Casual fans of harmonica player Don Baker and his music would know that he is something of a tortured soul - let's just say we won't expect to find him giving salsa lessons.
Nonetheless, it was surprising to hear Baker turn up as part of this programme, talking not only about the terrible violence and aloneness of his childhood and youth, but also the persistent sense of inadequacy that has plagued him through his musical and acting careers.
Cue singing, in a bluesy low growl: "I have run away from freedom . . ." "You have to know who you are to run away from yourself," says writer Stan Pattison, on the road, on the run, often sleeping rough, for some four decades - and finally getting a bit of a read on himself.

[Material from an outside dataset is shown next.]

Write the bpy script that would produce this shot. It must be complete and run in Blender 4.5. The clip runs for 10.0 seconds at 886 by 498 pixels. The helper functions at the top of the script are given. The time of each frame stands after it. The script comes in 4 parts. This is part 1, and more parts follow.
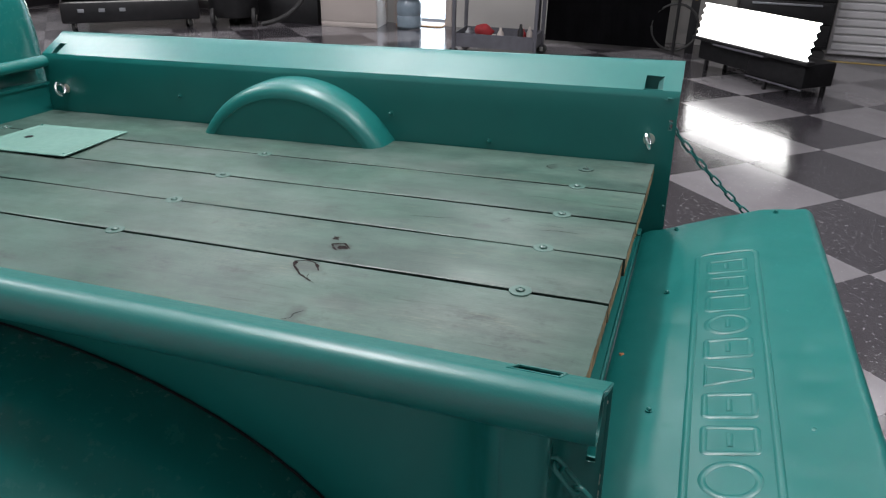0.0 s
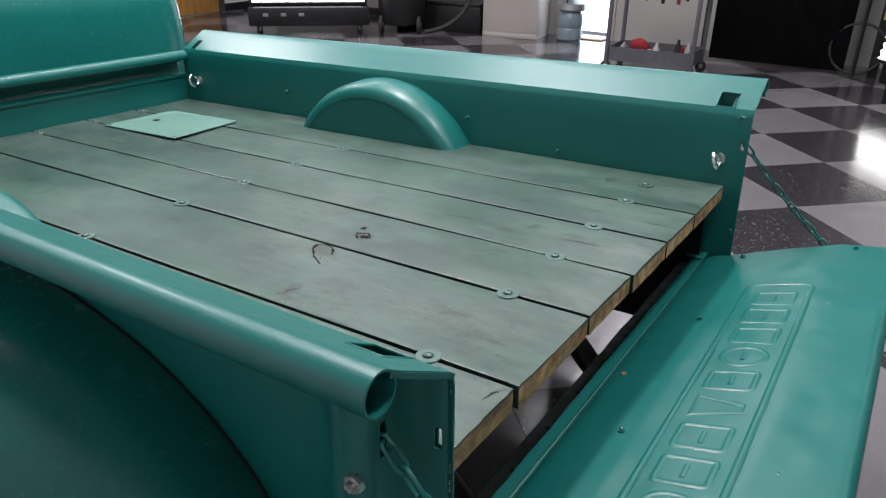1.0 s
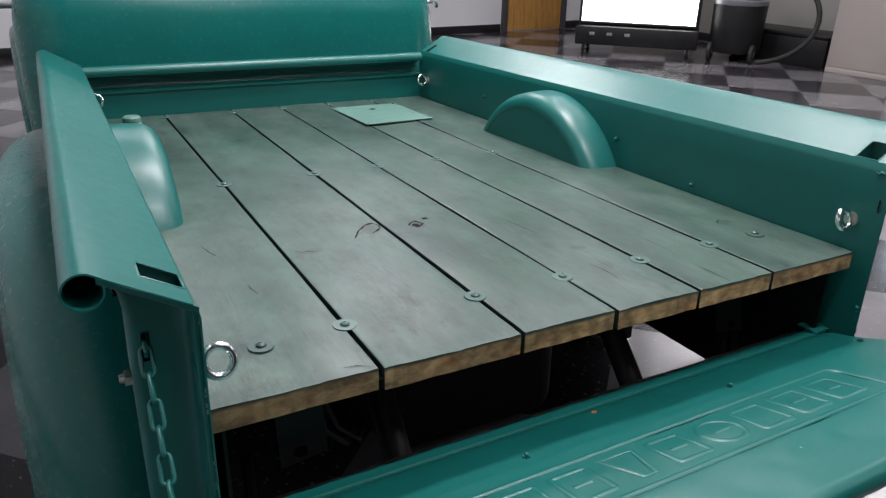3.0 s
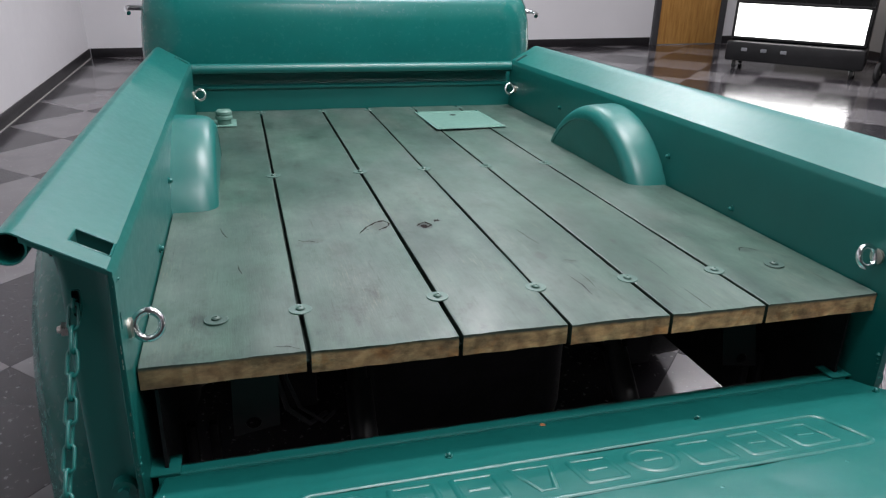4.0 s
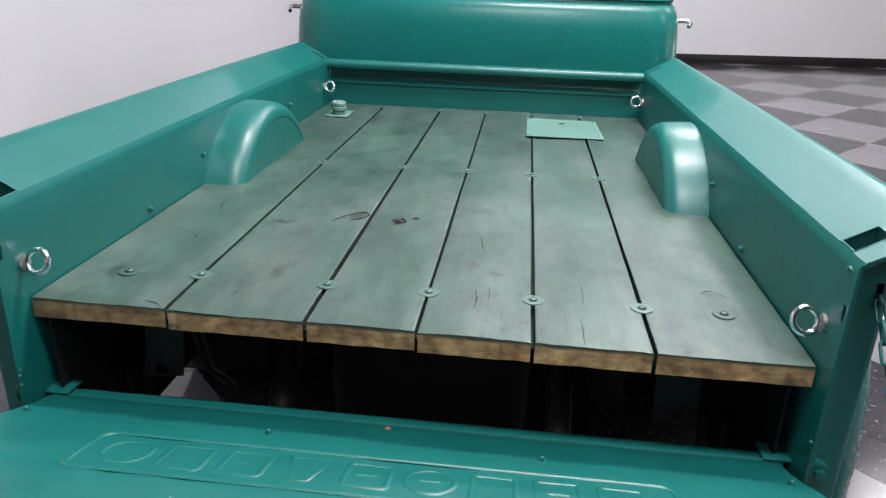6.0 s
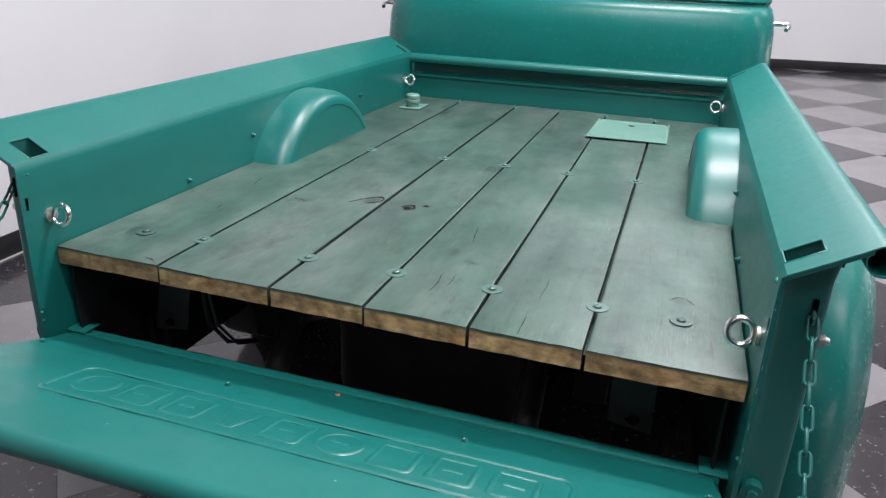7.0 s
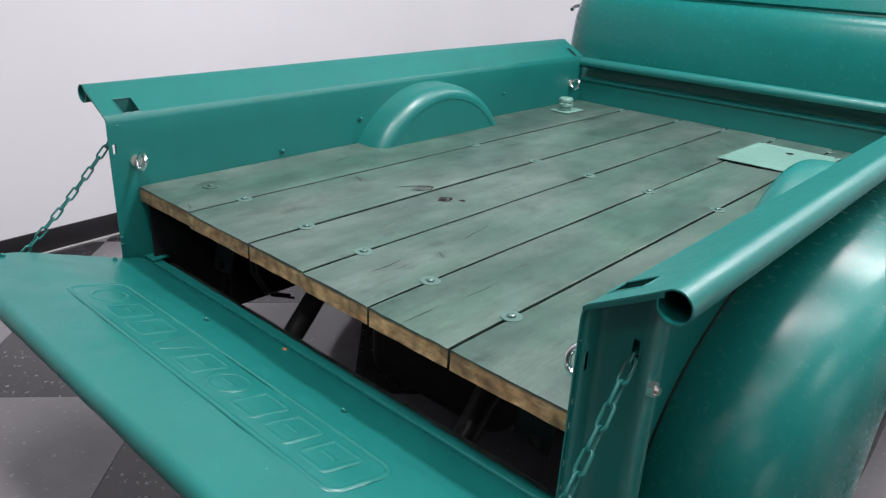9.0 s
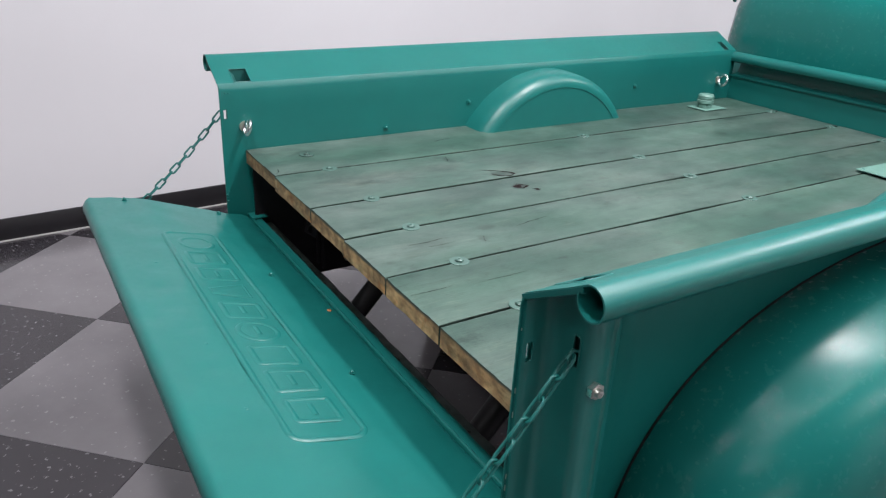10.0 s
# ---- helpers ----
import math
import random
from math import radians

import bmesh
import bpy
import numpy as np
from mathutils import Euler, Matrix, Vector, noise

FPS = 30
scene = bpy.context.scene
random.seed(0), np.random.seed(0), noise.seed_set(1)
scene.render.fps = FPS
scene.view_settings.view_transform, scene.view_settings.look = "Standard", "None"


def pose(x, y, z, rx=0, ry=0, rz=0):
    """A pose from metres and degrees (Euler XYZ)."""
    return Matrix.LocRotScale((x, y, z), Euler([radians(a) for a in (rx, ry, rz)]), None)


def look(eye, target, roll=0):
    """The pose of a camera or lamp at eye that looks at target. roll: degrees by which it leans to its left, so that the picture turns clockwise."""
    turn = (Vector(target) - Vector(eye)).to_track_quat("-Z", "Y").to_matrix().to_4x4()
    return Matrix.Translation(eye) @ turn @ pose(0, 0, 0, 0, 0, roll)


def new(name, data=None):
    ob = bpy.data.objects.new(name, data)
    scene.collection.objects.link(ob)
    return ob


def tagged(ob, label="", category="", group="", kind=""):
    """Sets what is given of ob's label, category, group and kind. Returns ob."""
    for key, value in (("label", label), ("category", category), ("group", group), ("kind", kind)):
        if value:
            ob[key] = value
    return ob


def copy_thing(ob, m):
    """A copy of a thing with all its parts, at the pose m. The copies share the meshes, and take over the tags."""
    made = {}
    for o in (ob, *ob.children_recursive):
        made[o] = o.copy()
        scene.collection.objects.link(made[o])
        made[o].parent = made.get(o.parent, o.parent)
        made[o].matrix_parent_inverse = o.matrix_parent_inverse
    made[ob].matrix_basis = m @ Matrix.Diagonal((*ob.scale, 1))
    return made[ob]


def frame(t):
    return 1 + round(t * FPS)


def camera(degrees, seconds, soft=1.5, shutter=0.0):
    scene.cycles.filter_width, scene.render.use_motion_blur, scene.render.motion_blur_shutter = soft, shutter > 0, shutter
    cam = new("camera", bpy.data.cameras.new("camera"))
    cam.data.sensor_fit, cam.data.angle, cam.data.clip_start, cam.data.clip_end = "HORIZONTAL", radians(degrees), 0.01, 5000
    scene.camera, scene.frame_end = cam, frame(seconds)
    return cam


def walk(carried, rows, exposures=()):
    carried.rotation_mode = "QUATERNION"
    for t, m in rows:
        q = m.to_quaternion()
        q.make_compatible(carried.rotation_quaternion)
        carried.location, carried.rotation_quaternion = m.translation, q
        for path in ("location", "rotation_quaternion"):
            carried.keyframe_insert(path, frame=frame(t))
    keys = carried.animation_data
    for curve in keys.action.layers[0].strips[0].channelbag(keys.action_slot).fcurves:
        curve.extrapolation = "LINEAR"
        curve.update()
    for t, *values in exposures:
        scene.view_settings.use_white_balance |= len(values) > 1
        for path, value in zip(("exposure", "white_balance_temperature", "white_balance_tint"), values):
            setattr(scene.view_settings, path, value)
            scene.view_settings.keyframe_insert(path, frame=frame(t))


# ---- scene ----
cam = camera(63.2, 10.0, soft=1.25)
# the truck's own axes (bed floor level at 0.70) stand a little nose-up and leaning on the shop floor
BED = Matrix(((0.99985, -0.00057, 0.01738, 0.00017), (0.0, 0.99946, 0.03288, 0.00032), (-0.01739, -0.03288, 0.99931, 0.00959), (0, 0, 0, 1)))
PATH = [
    (0, (-1.222, -0.088, 1.262), (0.498, 0.521, 0.445), -0.4),
    (0.5, (-1.191, -0.216, 1.259), (0.452, 0.59, 0.453), -0.4),
    (1, (-1.133, -0.363, 1.251), (0.399, 0.653, 0.465), -0.3),
    (1.5, (-1.055, -0.488, 1.245), (0.346, 0.713, 0.473), -0.1),
    (2, (-0.957, -0.609, 1.237), (0.284, 0.762, 0.476), 0.4),
    (2.5, (-0.866, -0.707, 1.235), (0.23, 0.787, 0.481), 0.7),
    (3, (-0.748, -0.81, 1.235), (0.14, 0.822, 0.494), 1.0),
    (3.2, (-0.693, -0.85, 1.234), (0.112, 0.827, 0.499), 0.9),
    (4.3, (-0.369, -0.989, 1.242), (0.025, 0.834, 0.52), 1.6),
    (4.5, (-0.298, -1.002, 1.242), (0.018, 0.837, 0.524), 1.6),
    (5, (-0.142, -1.016, 1.244), (0.025, 0.843, 0.527), 1.7),
    (5.2, (-0.068, -1.019, 1.246), (0.029, 0.844, 0.527), 1.7),
    (6.3, (0.257, -1.021, 1.244), (-0.054, 0.815, 0.515), 2.1),
    (6.5, (0.325, -1.024, 1.246), (-0.074, 0.794, 0.514), 2.2),
    (7, (0.484, -1.01, 1.248), (-0.078, 0.762, 0.508), 2.3),
    (7.5, (0.634, -0.978, 1.253), (-0.094, 0.729, 0.507), 2.5),
    (8, (0.773, -0.928, 1.26), (-0.117, 0.699, 0.509), 2.8),
    (8.5, (0.91, -0.843, 1.263), (-0.147, 0.68, 0.511), 2.9),
    (9, (1.032, -0.747, 1.268), (-0.192, 0.638, 0.504), 3.0),
    (9.5, (1.148, -0.641, 1.269), (-0.258, 0.553, 0.495), 3.0),
    (10, (1.231, -0.539, 1.272), (-0.309, 0.446, 0.457), 3.0),
]
EXPOSURES = [(0.0, -0.04), (1.5, -0.06), (3.0, -0.2), (5.0, 0.1), (6.5, 0.26), (8.0, 0.26), (10.0, 0.26)]
walk(cam, [(t, BED @ look(eye, target, roll)) for t, eye, target, roll in PATH], EXPOSURES)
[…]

Pattison reckoned he was "addicted" to being on the go, and this, as far as he was concerned, was no mere metaphor: he enlisted the help of a "community addiction unit" to help him settle down at long last. Now he's done it, in Derry.
Derry didn't feel like a happy home to Sean Morrin. As a young man, in spite of an OK family life, he fled to London because of his homosexuality - "if I get away, everything will be OK".
It's a familiar Old-Irish story, and what happened next is all-too familiar as well: "I never felt like it was home. I never felt that I belonged there. I never felt secure there - I wanted to run again.
"I had discovered alcohol and drugs by this stage. They were my escape from me."
Morrin's story took an unusual turn: homelessness back home in Derry: "If someone had asked me would I have been on the streets in London I would have said: "You know, there's a possibility - of course, London, you never know what's gonna happen. But to be on the streets in Derry - I would have said `never'."
In these amazingly honest migratory tales, we were reminded of the irreducibly private dimensions to the most public of issues. And that was some service.